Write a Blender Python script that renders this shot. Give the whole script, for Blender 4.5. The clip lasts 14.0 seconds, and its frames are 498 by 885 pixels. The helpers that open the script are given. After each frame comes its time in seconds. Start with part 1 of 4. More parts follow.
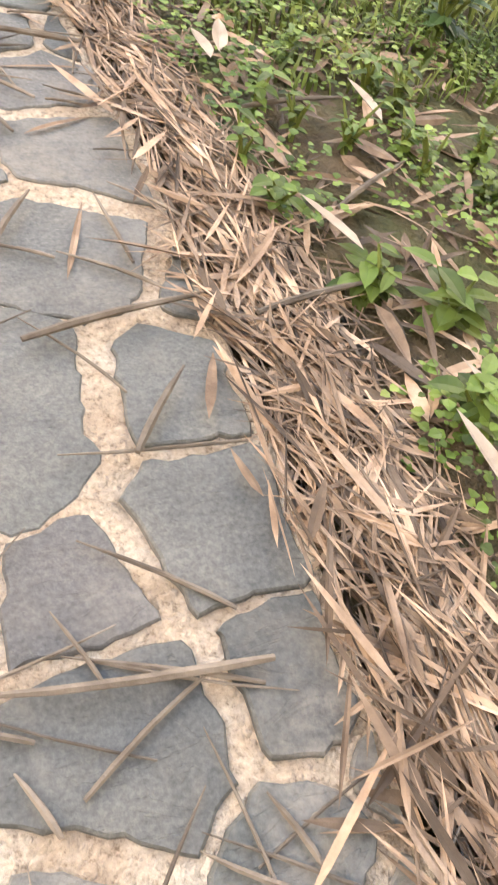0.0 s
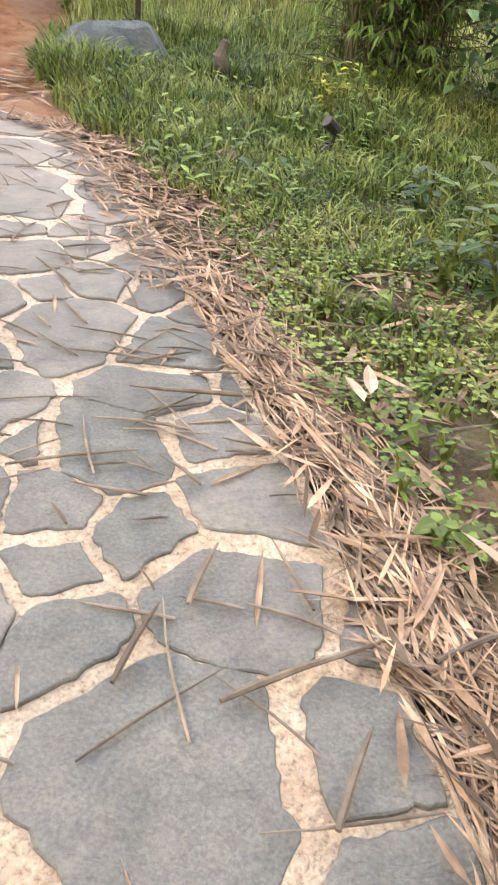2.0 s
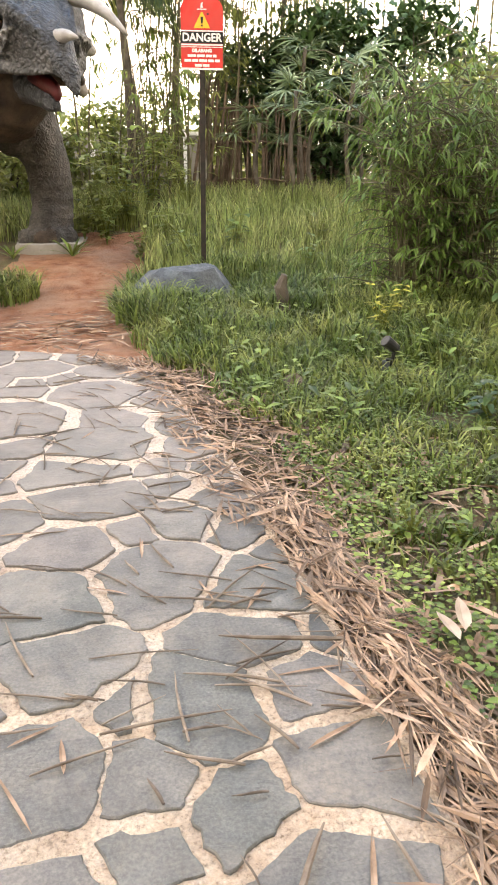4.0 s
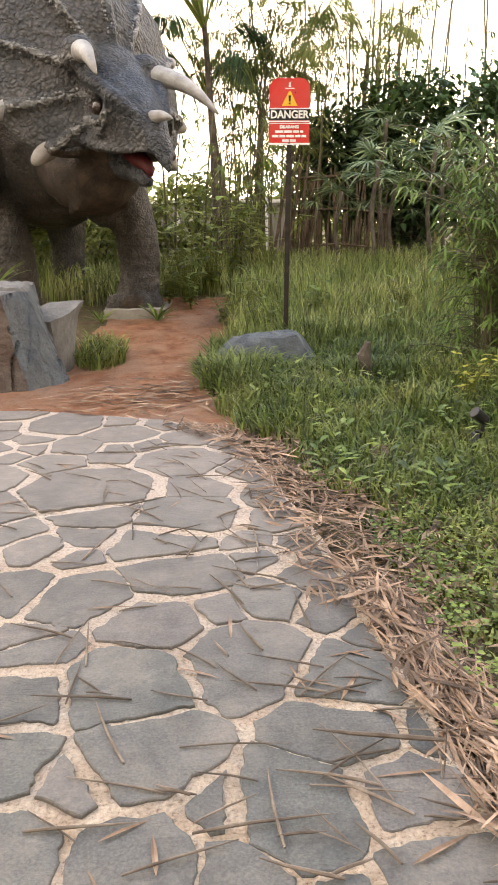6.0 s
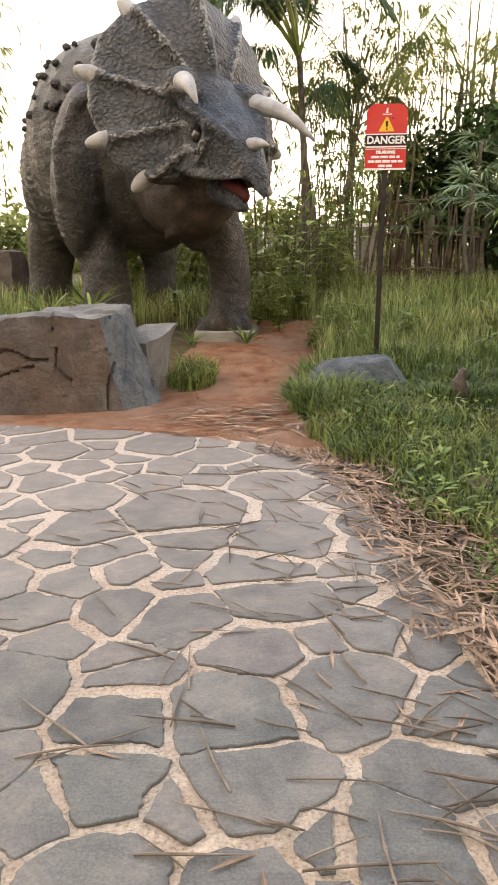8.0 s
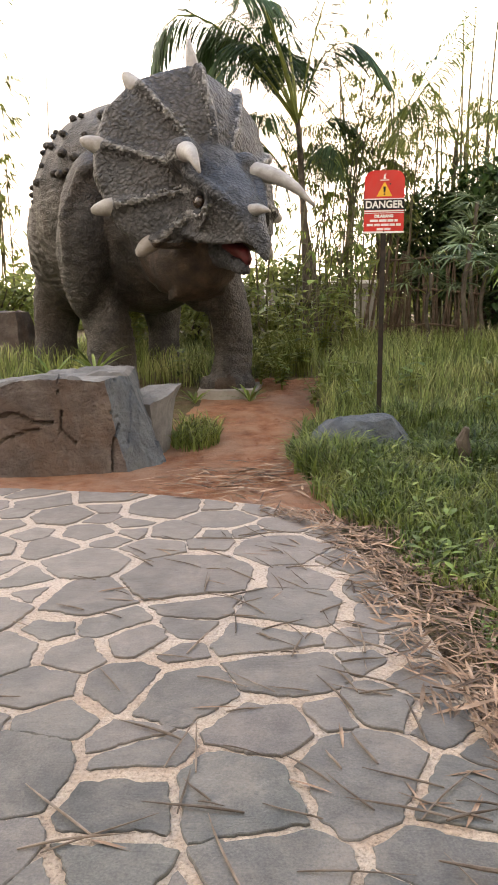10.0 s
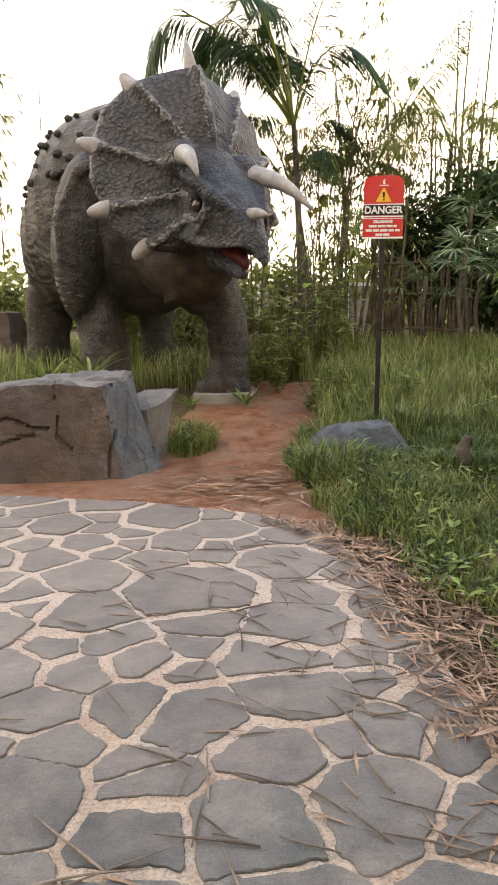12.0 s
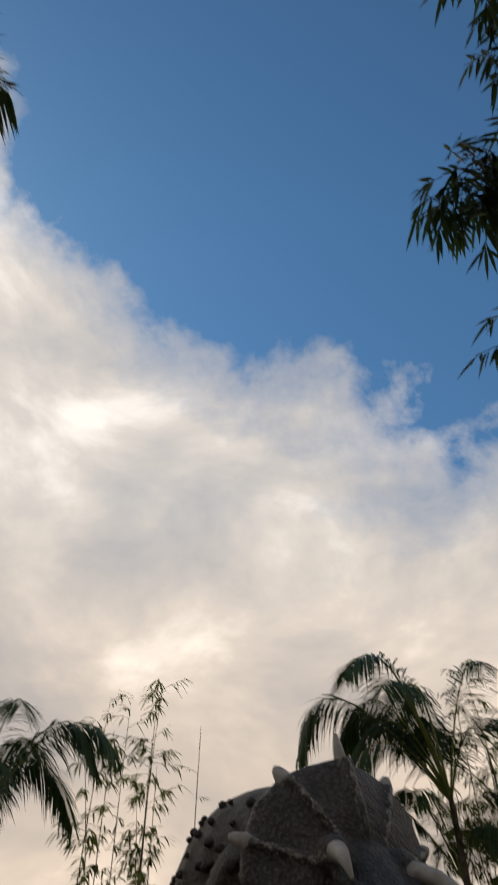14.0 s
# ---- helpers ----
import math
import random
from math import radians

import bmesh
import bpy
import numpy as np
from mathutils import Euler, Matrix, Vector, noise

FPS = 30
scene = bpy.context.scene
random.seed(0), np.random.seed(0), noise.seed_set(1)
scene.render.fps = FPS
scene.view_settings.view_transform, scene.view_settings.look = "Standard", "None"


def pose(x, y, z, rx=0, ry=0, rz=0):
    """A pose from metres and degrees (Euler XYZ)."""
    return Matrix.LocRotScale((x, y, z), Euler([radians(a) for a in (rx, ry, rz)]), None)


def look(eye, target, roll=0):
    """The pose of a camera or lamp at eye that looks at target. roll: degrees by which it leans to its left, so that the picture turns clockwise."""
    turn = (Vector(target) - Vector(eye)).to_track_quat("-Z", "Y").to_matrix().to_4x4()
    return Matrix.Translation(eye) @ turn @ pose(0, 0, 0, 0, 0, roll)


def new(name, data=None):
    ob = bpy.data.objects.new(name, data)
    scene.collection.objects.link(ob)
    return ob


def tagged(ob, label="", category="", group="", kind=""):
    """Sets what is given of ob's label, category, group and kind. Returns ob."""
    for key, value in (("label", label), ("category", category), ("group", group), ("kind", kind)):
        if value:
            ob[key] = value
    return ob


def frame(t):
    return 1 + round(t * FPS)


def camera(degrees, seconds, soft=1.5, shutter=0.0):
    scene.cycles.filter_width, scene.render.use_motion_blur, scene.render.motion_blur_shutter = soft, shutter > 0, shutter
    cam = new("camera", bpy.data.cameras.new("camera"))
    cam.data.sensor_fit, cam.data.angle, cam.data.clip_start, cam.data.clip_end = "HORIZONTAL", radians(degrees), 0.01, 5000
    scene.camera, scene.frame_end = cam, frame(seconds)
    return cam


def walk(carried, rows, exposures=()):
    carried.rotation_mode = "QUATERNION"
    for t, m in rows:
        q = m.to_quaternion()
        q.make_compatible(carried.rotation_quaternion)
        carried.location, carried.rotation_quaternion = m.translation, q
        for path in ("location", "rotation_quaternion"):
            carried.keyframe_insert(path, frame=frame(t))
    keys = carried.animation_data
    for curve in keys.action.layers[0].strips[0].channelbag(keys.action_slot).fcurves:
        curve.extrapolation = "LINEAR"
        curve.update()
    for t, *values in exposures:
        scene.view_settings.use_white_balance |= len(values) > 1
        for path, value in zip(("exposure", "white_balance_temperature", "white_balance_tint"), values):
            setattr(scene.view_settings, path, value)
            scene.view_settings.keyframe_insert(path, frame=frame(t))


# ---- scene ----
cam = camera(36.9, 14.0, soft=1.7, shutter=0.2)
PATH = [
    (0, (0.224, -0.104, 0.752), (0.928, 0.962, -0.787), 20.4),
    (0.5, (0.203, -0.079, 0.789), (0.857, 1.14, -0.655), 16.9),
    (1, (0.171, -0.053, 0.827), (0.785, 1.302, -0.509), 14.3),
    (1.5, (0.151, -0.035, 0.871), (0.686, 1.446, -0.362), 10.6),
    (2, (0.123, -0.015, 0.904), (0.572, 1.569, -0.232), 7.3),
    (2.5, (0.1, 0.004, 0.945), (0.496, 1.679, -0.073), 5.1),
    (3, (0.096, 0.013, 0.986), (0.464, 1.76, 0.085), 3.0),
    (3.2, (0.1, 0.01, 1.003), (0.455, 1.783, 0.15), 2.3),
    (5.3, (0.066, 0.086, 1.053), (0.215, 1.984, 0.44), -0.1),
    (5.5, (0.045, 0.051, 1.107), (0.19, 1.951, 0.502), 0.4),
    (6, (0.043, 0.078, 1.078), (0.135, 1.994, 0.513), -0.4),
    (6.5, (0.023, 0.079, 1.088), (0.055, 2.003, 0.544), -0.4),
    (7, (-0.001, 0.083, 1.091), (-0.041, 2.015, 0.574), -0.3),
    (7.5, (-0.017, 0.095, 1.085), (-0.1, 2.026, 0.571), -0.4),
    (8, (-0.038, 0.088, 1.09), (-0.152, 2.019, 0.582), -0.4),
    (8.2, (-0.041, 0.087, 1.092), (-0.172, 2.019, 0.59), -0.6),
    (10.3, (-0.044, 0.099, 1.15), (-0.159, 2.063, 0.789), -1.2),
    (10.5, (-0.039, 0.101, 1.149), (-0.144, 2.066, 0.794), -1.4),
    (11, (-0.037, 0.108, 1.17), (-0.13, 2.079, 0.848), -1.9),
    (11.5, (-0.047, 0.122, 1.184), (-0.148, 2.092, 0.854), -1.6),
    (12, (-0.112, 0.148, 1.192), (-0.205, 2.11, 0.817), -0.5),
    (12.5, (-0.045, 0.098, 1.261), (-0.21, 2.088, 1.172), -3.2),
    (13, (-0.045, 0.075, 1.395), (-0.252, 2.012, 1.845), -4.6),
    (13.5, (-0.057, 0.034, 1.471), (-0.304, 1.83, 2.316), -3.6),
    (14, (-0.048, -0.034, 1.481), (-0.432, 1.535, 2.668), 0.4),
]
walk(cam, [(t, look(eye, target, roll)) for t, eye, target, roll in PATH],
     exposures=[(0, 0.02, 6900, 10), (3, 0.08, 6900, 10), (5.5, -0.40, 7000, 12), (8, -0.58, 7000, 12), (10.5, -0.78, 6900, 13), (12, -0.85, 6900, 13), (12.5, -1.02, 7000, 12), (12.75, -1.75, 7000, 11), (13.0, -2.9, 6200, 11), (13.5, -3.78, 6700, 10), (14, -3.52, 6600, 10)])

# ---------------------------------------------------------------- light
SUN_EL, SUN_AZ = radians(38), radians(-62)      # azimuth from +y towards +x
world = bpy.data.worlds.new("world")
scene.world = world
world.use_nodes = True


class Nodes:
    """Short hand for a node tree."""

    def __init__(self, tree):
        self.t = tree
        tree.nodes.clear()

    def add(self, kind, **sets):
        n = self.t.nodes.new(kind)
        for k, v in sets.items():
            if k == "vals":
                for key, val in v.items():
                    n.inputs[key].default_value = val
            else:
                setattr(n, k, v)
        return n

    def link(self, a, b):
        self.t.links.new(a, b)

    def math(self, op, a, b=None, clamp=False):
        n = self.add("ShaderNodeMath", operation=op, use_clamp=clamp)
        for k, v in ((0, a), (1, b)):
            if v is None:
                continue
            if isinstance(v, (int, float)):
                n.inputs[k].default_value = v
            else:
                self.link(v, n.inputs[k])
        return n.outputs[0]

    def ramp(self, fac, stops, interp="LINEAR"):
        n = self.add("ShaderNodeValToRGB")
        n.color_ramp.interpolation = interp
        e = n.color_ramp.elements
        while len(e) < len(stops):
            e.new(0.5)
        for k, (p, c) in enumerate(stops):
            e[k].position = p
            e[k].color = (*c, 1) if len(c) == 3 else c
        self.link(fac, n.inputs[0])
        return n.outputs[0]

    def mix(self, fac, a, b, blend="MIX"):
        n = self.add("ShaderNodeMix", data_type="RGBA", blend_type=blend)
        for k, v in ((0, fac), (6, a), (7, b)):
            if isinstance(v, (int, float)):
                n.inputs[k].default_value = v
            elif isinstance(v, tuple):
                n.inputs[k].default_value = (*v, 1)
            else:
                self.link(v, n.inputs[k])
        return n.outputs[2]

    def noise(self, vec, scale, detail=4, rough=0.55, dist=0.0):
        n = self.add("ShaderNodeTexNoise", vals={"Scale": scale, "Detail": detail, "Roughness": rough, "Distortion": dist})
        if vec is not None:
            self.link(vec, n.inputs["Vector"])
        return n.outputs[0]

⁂

## Aim of the task
Some lines of the data may hold the word "values". Say how many do, with nothing else.

## Exercise solution
3